Your task is to retype the lines from the opening of the material through the line that includes "return AXLE +". Do not copy the pictures.

## Material provided
-.-.-

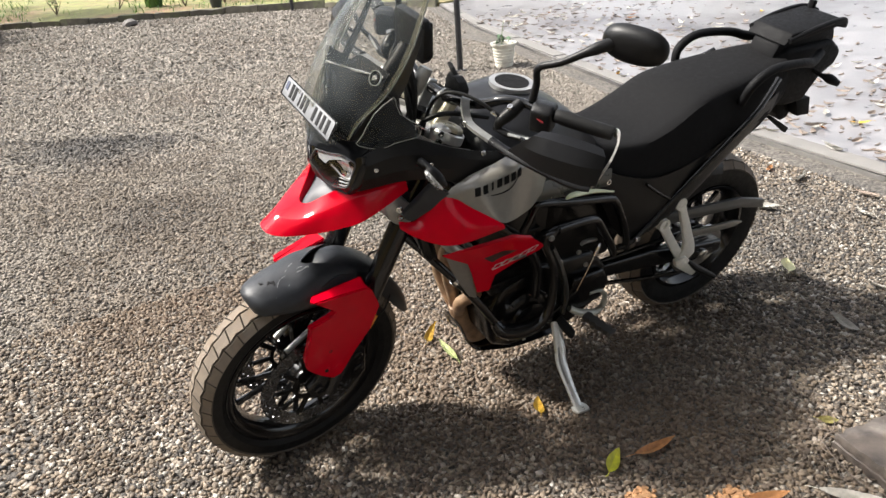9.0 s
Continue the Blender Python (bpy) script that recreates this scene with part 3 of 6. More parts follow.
both("upper_clamp", lambda: unsteer(top_clamp()), SILVER, label="cast aluminium upper fork clamp", m=STEER)
part("upper_yoke", prism([(1.20, 1.040), (1.11, 1.030), (1.105, 1.052), (1.19, 1.066)], -0.09, 0.09, 0.006), SILVER, bike, m=STEER)
both("fork_cap", lambda: unsteer(lathe([(0.0005, 0.019), (0.013, 0.019), (0.015, 0.022), (0.027, 0.022), (0.032, 0.019), (0.034, 0.015), (0.034, 0.009), (0.0005, 0.009)], 8, Matrix.Translation((1.132, 0.106, 1.053)) @ TOP_AXIS)), BRASSY, label="pale brass faceted fork top cap", m=STEER, sharp=20)
both("cap_ring", lambda: unsteer(lathe([(0.027, 0.003), (0.038, 0.003), (0.038, 0.007), (0.034, 0.009), (0.027, 0.009), (0.027, 0.003)], 28, Matrix.Translation((1.132, 0.106, 1.053)) @ TOP_AXIS)), ENGINE, m=STEER)
both("yoke_bolt", lambda: unsteer(bolt((1.172, 0.1345, 1.071), (0.25, 1, 0.0), 0.0085, 0.005)), STEEL, m=STEER)
both("yoke_bolt", lambda: unsteer(bolt((1.178, 0.1345, 1.051), (0.25, 1, 0.0), 0.0085, 0.005)), STEEL, m=STEER)

# ---- front mudguard ----
def arc(r, deg, y):
    a = radians(deg)
    return AXLE + Vector((r * math.sin(a), y, r * math.cos(a)))


rows = []
for deg, r, w, drop, cut in ((23.6, 0.358, 0.028, 0.014, 0), (22.8, 0.366, 0.046, 0.030, 0), (20, 0.371, 0.060, 0.050, 0), (14, 0.369, 0.070, 0.060, 0), (5, 0.367, 0.076, 0.064, 1), (-6, 0.372, 0.079, 0.064, 6), (-24, 0.376, 0.080, 0.042, 21)):
    q = max(0.25, 1 - cut / 6) if deg > -8 else 0.0
    half = [(0, 0.005, cut), (0.38, 0.004 + cut * 0.0004 - 0.003 * q, cut * 0.66), (0.74, 0.001 + cut * 0.0004 - 0.011 * q, cut * 0.16), (0.90, -0.009 - 0.012 * q, 0), (1.0, -0.022 - 0.010 * q, 0), (1.06, (-0.036 if drop > 0.04 else -drop * 0.8) - 0.006 * q, 0), (1.10, -drop - 0.002 * q, -4)]
    row = [arc(r + dz, deg + da, w * f) for f, dz, da in half]
    rows.append([Vector((v.x, -v.y, v.z)) for v in row[:0:-1]] + row)
guard_skin = shell(rows, -0.004, 3, 4)
GUARD_TREE = BVHTree.FromBMesh(guard_skin)
part("front_mudguard", guard_skin, FENDER, bike, "dark grey plastic mudguard with scuffs and scratches", 60, STEER)


def on_guard(deg, y, lift):
    """A place on the mudguard's skin, by its angle round the axle and its offset."""
    out = (arc(1.0, deg, y) - arc(0.0, deg, y)).normalized()
    hit = GUARD_TREE.ray_cast(arc(0.6, deg, y), -out)
    return (hit[0] if hit[0] else arc(0.372, deg, y)) + out * lift


rows = []
for deg, r, w, drop in ((7, 0.345, 0.044, 0.014), (0, 0.348, 0.052, 0.020), (-6, 0.356, 0.054, 0.030), (-14, 0.382, 0.056, 0.045), (-26, 0.388, 0.060, 0.05), (-42, 0.378, 0.066, 0.05), (-60, 0.368, 0.066, 0.045), (-74, 0.365, 0.05, 0.02)):
    rows.append([arc(r - drop, deg, -w - 0.004), arc(r - 0.016, deg, -w), arc(r - 0.001, deg, -w * 0.7), arc(r + 0.003, deg, 0), arc(r - 0.001, deg, w * 0.7), arc(r - 0.016, deg, w), arc(r - drop, deg, w + 0.004)])
part("mudguard_tail", shell(rows, -0.004, 2, 4), FENDER, bike, "raised rear piece of the front mudguard", 60, STEER)
SCUFF = mat("scuffed_plastic", (0.20, 0.205, 0.21), 0.7, var=0.4, scale=200)
for pts, w in (([(2.0, -0.008), (1.1, -0.011), (0.1, -0.013)], 0.0014), ([(4.5, 0.004), (3.8, 0.0)], 0.0013), ([(-0.1, 0.013), (-1.2, 0.012), (-2.4, 0.015)], 0.0011), ([(0.7, 0.024), (-1.8, 0.025), (-4.1, 0.022), (-4.1, 0.027)], 0.0014), ([(13.2, 0.058), (10.6, 0.035), (8.1, 0.019), (5.4, 0.017)], 0.0007), ([(6.4, 0.045), (6.0, 0.047)], 0.0011)):
    part("scratch", tube([on_guard(d, y, -0.0002) for d, y in pts], w, 5, 3, 0.8), SCUFF, bike, m=STEER)
for pts in ([(15.6, -0.002), (15.2, 0.004), (14.6, 0.007)], [(13.3, 0.017), (12.4, 0.010), (12.0, 0.016)], [(12.0, 0.018), (11.0, 0.015), (11.2, 0.028)]):
    part("gouge", tube([on_guard(d, y, -0.0012) for d, y in pts], [0.0034, 0.0044, 0.0030], 7, 3, 0.9), INK, bike, m=STEER)
both("mudguard_stay", lambda: shell([[arc(0.352, -6, 0.086), arc(0.372, -14, 0.075), arc(0.372, -24, 0.072)], [arc(0.29, -8, 0.096), arc(0.29, -17, 0.098), arc(0.29, -27, 0.098)]], -0.006), FENDER, m=STEER)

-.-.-

## Exercise result
9.0 s
Continue the Blender Python (bpy) script that recreates this scene with part 3 of 6. More parts follow.
both("upper_clamp", lambda: unsteer(top_clamp()), SILVER, label="cast aluminium upper fork clamp", m=STEER)
part("upper_yoke", prism([(1.20, 1.040), (1.11, 1.030), (1.105, 1.052), (1.19, 1.066)], -0.09, 0.09, 0.006), SILVER, bike, m=STEER)
both("fork_cap", lambda: unsteer(lathe([(0.0005, 0.019), (0.013, 0.019), (0.015, 0.022), (0.027, 0.022), (0.032, 0.019), (0.034, 0.015), (0.034, 0.009), (0.0005, 0.009)], 8, Matrix.Translation((1.132, 0.106, 1.053)) @ TOP_AXIS)), BRASSY, label="pale brass faceted fork top cap", m=STEER, sharp=20)
both("cap_ring", lambda: unsteer(lathe([(0.027, 0.003), (0.038, 0.003), (0.038, 0.007), (0.034, 0.009), (0.027, 0.009), (0.027, 0.003)], 28, Matrix.Translation((1.132, 0.106, 1.053)) @ TOP_AXIS)), ENGINE, m=STEER)
both("yoke_bolt", lambda: unsteer(bolt((1.172, 0.1345, 1.071), (0.25, 1, 0.0), 0.0085, 0.005)), STEEL, m=STEER)
both("yoke_bolt", lambda: unsteer(bolt((1.178, 0.1345, 1.051), (0.25, 1, 0.0), 0.0085, 0.005)), STEEL, m=STEER)

# ---- front mudguard ----
def arc(r, deg, y):
    a = radians(deg)
    return AXLE + Vector((r * math.sin(a), y, r * math.cos(a)))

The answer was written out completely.